I wasn't buying it. "Responsible men don't have one-night stands and get women pregnant."

"You'll like him," she said. "All women do."

"Liza, I never like the kind of guy that all women like."

After I got off the phone with my cousin, I stared at the baby. His eyes were round blue buttons, and his face was puckered with a disarming expression of concern. I wondered what his impression of life was after his first week in the world. A lot of coming and going, car rides, changing faces, different voices. He probably wanted his mother's face, his mother's tone. At his age, a little consistency wasn't too much to ask. I cupped my hand lightly over the top of his skull, smoothing the black fluff. "One more call," I told him, and flipped open the phone again.

Dane picked up on the second ring. "How's Operation Baby Rescue going?"

"I've rescued the baby. Now I'd like someone to rescue me."

"Miss Independent never needs to be rescued."

I felt the hint of a genuine smile appear on my face, like a crack in the winter ice. "Oh, right. I forgot." I told him everything that had happened so far, and about the possibility that Jack Travis was the father.

"I'd approach that claim with some healthy skepticism," Dane commented. "If Travis is the sperm donor, don't you think Tara would have gone to him by now? From what I know of your sister, getting knocked up by a billionaire's son is the highest pinnacle of achievement."

"My sister has always operated from a system of logic that is nothing like ours.
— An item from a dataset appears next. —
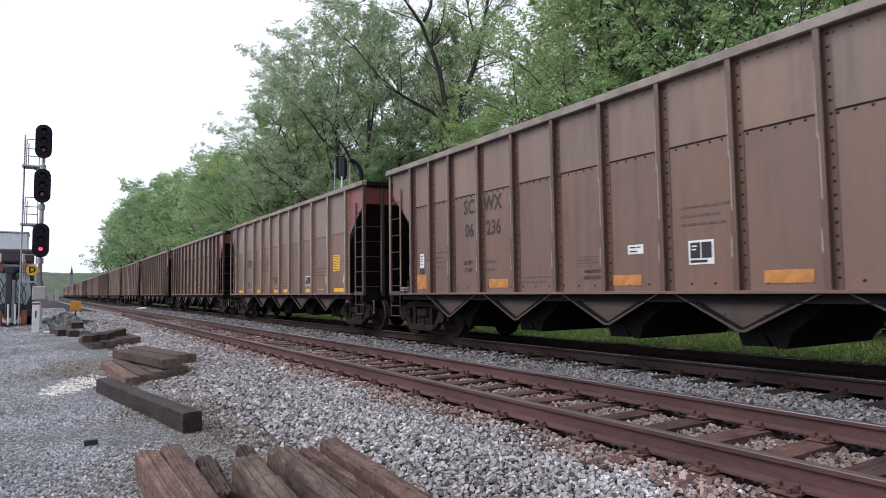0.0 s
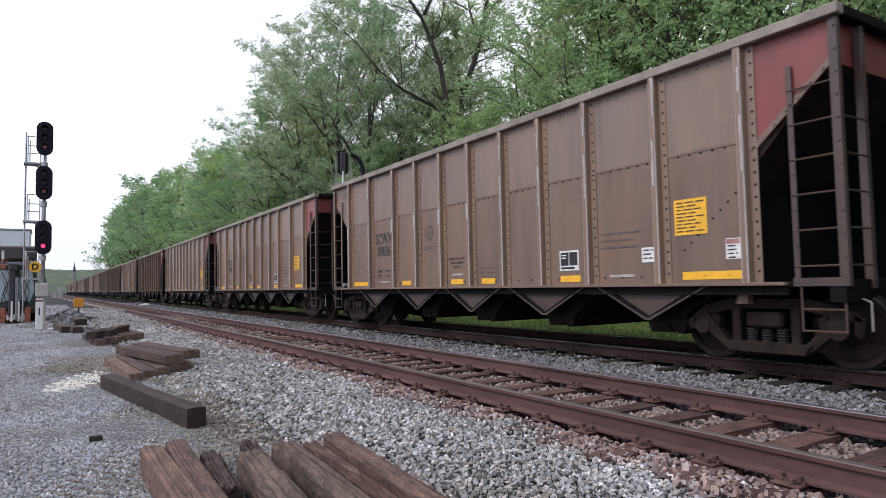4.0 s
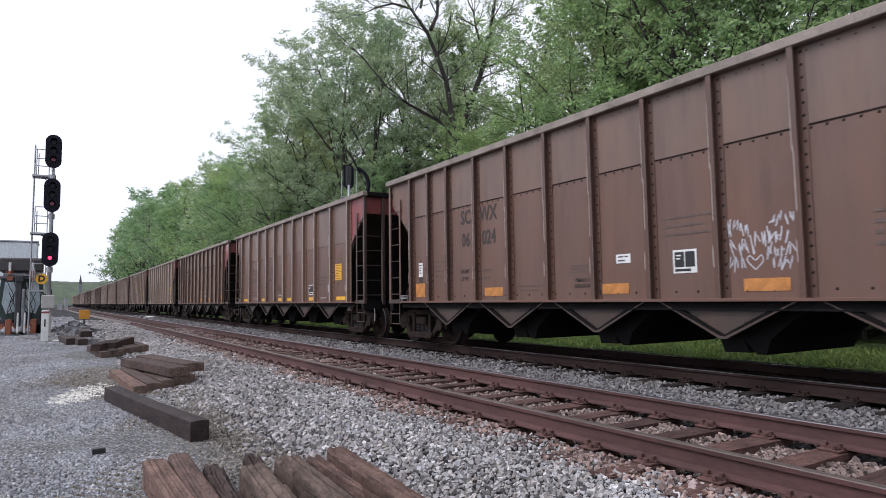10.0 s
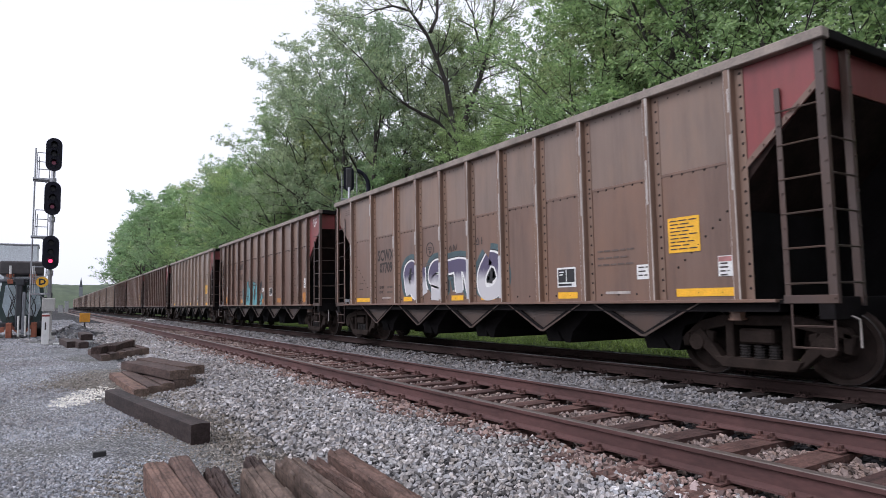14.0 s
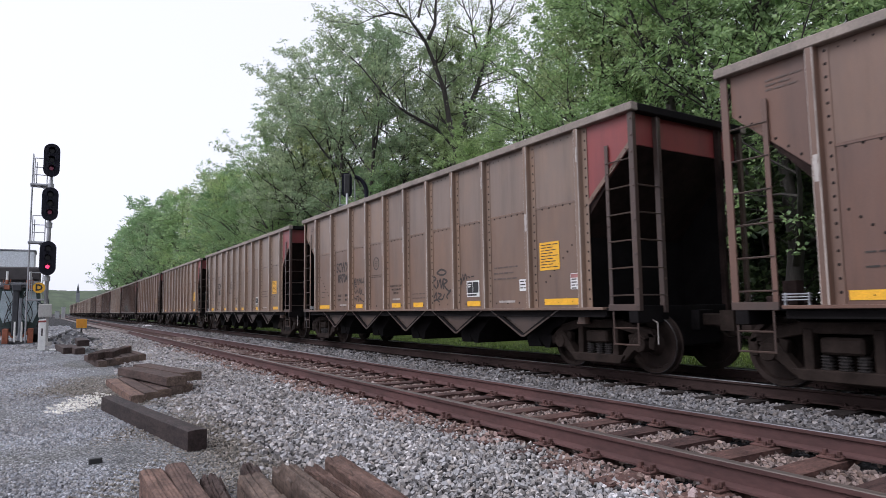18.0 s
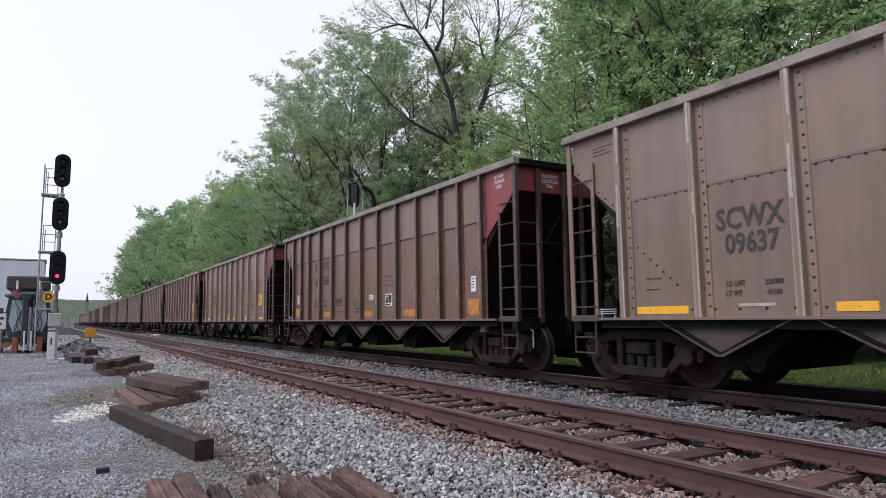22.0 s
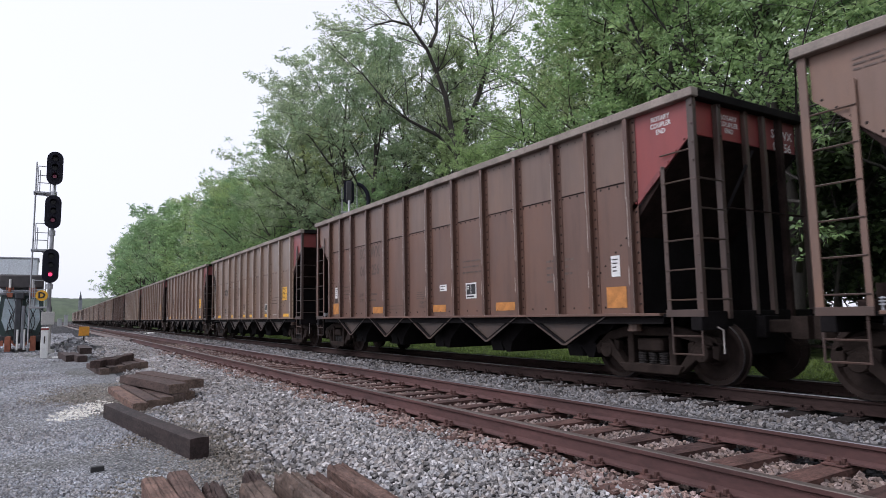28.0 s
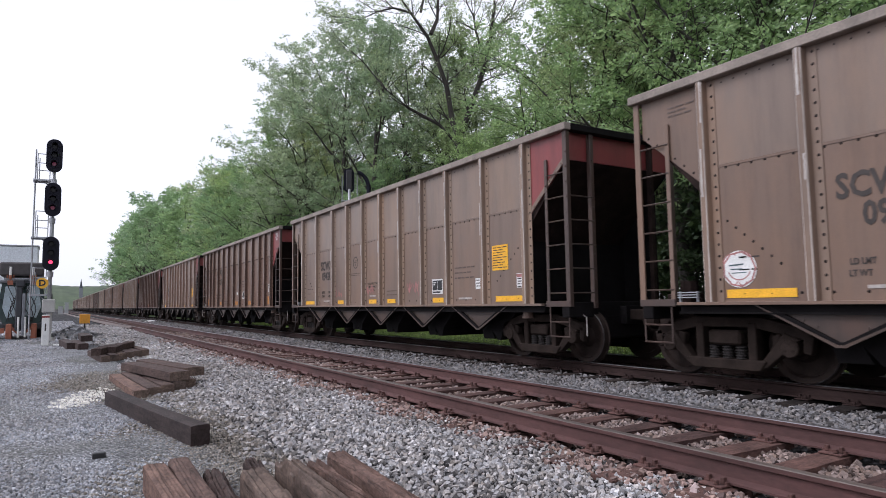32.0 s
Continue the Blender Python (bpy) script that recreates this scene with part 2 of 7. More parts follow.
# Gusset paint is darkened for the shade below the side sill.
DULL = car_paint("shaded_gusset_paint", (0.060, 0.041, 0.034), 0.5)
RED = car_paint("red_paint", (0.20, 0.042, 0.042), 0.45)
BARE = plain("scuffed_metal", (0.42, 0.38, 0.35), 0.5, 0.3, 0.3, 12, (1, 1, 0.2))
# Bright edges of the stake faces: wear and a painted highlight.
WORN_GLINT = plain("worn_glint_edge", (0.46, 0.40, 0.36), 0.5, 0.1, 0.45, 3, (1, 1, 0.3))
RIM = plain("dusty_rim", (0.235, 0.195, 0.165), 0.6, 0.1, 0.3, 5)
# Sooty black that also paints in the shade under and inside the cars.
SOOT_SHADE = plain("sooty_shaded_steel", (0.009, 0.0078, 0.0082), 0.75, 0.0, 0.4, 4, gloss=0.08)
# Dark brown that paints in shade on end sheets, far posts and seams.
SHADE_BROWN = plain("shaded_dusty_brown", (0.026, 0.017, 0.015), 0.8, 0.0, 0.4, 5, gloss=0.08)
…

I can't begin to guess why she's behaving this way. And when I find her, I'm not at all certain she'll be capable of taking care of Luke. When we were younger, she couldn't even keep a goldfish alive."

"I've got connections," Dane said quietly. "I know some people who can help place him with a good family."

"I don't know." I glanced at the baby, whose eyes were closed. I wasn't sure I could live with the idea of giving him to strangers. "I have to figure out what's best for him. Someone has to put his needs first. He didn't ask to be born."

"Get a good night's sleep. You'll figure out the right answer, Ella. You always do."